Trust: The invisible foundation of AI adoption
Your AI's biggest bug is not technical, it is trust
tl;dr: AI features that break don’t just fail — they create trust debt where users learn to distrust and stop exploring. Trust is not a byproduct of good AI design, it’s the foundational multiplier that makes every other feature work. Reliability > flashy capabilities.
In AI-integrated systems, the failure of a feature represents more than a technical glitch; it fundamentally disrupts the user’s cognitive and emotional relationship with the system.
While flashy AI capabilities may capture initial attention, trust earned through consistent reliability and genuine usefulness sustains long-term adoption. When AI features break, behave unpredictably, or fail to deliver promised value, users experience what we might call “learnt distrust”: a learned weariness that fundamentally alters how they engage with the system overtime.
Consider a user whose AI writing assistant repeatedly suggests irrelevant edits, a coding agent that generates 500 lines of code misaligned with the overall architectural style and/or vocabulary, or whose smart calendar fails to properly schedule recurring meetings. Over time, these failures accumulate into behavioural patterns where users stop exploring features, manually verify AI outputs they once trusted, or abandon tools altogether. This erosion is often silent but profound, creating invisible barriers to future engagement.
Trust is a Cognitive Multiplier
From a Human-Computer Interaction (HCI) perspective, trust functions as a foundational axis that amplifies or diminishes every other system interaction. Drawing on cognitive load theory, trust directly influences how users allocate mental resources. A trustworthy AI system reduces extraneous cognitive load; the mental effort users must expend monitoring, verifying, and compensating for system unreliability. Users can focus on their primary tasks rather than constantly evaluating whether the AI will perform as expected.

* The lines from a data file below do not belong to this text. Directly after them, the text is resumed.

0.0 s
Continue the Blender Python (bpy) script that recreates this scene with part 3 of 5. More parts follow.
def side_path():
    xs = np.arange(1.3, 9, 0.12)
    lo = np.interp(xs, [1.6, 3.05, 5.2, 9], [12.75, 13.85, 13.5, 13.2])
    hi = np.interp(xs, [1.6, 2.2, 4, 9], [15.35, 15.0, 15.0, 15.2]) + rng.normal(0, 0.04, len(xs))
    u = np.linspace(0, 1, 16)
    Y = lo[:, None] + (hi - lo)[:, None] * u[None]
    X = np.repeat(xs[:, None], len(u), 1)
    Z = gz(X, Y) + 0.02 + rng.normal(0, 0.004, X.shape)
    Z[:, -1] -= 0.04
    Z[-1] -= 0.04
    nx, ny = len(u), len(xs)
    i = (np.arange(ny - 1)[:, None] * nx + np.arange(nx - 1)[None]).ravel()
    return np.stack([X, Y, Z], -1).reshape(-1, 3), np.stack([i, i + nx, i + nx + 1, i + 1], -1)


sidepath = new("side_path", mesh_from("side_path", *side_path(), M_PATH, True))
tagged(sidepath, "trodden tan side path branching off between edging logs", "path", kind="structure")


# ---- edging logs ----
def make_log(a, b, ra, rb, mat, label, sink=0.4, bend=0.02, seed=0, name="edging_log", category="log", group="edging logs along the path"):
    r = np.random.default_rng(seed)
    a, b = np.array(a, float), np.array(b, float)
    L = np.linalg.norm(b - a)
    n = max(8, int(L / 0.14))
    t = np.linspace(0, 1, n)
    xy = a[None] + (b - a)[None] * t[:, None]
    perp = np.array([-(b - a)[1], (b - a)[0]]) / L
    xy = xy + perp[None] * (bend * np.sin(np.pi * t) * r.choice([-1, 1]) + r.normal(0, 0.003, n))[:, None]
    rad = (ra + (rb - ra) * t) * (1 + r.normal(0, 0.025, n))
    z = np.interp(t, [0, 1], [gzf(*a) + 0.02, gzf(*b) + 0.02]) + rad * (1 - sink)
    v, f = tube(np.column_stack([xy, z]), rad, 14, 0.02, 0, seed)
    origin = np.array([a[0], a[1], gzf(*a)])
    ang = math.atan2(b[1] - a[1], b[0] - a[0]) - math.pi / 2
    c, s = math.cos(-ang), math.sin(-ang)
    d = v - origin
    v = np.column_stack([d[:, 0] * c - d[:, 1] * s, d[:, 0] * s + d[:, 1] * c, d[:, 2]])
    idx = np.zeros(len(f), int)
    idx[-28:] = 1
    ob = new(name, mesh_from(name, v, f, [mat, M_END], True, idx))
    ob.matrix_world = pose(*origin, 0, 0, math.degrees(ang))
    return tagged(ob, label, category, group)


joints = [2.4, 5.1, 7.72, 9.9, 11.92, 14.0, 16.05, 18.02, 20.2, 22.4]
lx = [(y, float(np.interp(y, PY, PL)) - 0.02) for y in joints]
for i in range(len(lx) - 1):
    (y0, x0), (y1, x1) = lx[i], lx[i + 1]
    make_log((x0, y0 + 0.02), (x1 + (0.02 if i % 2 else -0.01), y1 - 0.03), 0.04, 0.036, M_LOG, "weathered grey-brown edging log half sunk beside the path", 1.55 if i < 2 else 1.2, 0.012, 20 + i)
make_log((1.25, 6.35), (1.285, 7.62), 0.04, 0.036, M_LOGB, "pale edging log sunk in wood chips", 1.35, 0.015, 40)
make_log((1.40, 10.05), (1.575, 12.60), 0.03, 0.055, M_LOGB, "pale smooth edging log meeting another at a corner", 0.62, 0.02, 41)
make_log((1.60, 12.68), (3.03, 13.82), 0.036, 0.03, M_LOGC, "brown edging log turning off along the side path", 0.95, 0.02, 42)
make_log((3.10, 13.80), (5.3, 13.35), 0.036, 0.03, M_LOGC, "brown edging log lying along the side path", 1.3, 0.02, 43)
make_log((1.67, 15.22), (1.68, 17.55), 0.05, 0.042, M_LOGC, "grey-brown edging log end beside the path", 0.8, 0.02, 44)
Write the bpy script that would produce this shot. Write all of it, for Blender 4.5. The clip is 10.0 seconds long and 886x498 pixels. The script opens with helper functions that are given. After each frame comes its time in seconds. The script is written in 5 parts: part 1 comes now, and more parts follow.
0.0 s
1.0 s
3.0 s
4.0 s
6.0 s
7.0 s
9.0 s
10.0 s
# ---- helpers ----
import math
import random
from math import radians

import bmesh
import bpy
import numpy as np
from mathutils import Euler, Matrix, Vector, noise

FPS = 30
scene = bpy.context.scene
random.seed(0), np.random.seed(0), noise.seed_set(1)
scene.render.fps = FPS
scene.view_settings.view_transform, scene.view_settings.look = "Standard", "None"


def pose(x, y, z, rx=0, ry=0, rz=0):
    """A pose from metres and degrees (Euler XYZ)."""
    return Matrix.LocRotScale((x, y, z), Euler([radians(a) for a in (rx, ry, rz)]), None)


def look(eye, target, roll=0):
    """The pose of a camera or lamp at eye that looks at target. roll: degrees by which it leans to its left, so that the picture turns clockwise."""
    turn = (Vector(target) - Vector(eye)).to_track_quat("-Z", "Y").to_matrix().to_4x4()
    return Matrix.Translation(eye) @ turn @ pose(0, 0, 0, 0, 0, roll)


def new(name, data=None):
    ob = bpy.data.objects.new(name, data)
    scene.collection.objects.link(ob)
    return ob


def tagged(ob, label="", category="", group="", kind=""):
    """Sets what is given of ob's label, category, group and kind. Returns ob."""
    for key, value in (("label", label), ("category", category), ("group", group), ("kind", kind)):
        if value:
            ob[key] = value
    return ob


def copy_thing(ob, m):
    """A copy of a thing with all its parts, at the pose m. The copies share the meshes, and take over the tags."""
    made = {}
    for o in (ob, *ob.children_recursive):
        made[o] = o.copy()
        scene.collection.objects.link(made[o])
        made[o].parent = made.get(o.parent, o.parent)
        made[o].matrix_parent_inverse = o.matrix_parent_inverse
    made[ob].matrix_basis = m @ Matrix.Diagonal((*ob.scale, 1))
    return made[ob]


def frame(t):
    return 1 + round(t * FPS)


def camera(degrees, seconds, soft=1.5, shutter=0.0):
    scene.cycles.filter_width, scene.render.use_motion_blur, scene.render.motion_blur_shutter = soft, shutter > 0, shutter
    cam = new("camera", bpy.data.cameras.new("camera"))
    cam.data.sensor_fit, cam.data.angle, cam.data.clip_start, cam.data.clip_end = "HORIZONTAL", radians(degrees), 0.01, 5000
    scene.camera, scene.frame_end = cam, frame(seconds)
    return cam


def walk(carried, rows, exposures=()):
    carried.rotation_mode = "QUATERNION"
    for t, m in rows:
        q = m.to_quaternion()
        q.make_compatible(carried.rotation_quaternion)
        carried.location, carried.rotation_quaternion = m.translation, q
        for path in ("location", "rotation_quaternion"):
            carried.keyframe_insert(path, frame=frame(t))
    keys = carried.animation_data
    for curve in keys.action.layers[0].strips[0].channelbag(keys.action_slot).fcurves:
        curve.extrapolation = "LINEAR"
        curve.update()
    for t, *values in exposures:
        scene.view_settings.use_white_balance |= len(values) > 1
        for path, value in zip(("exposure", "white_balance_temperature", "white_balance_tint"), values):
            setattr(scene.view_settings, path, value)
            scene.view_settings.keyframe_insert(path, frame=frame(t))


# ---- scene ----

Conversely, unreliable AI creates sustained cognitive friction. Users must maintain dual awareness: attention to their primary task and vigilant monitoring of system behaviour. This divided attention overwhelms working memory and forces users into defensive interaction patterns. They hedge against uncertainty, double-check outputs, and develop workarounds that bypass AI features entirely. The cognitive overhead transforms potentially helpful tools into sources of stress and inefficiency.
Measuring Trust as an Asset
The critical question shifts from “What new AI capabilities can we ship?” to “Which (AI) features consistently reduce friction and reinforce user confidence?”
This requires treating trust not as a byproduct of good design, but as a measurable, compounding asset. Trust manifests in observable behaviours: increased AI feature adoption rates, reduced user verification behaviours, longer session durations, and most critically decreased support ticket volume. Users who trust a system invest more deeply in learning its capabilities and integrating it into their workflows.
Organisations should derive trust metrics alongside traditional engagement metrics. Track not just usage frequency, but usage confidence. Are users leveraging AI suggestions without modification? Do they explore advanced features? When AI recommendations are accepted, do users return for similar tasks? These behavioural indicators reveal whether features are building or eroding the foundational trust that determines long-term system value.
Implications for AI Design
Instead of racing to deploy cutting-edge capabilities, teams should prioritise reliability, transparency, and consistent value delivery. Features should undergo rigorous trust validation: extensive testing for edge cases, clear communication of limitations, and graceful degradation when uncertainty is high.
The most successful AI systems will be those that earn user trust through sustained reliability, then leverage that trust as a foundation for introducing more sophisticated capabilities. In an oversaturated technology landscape, trust becomes not just a user experience consideration, but a durable competitive differentiator that compounds over time and creates genuine barriers to user departure.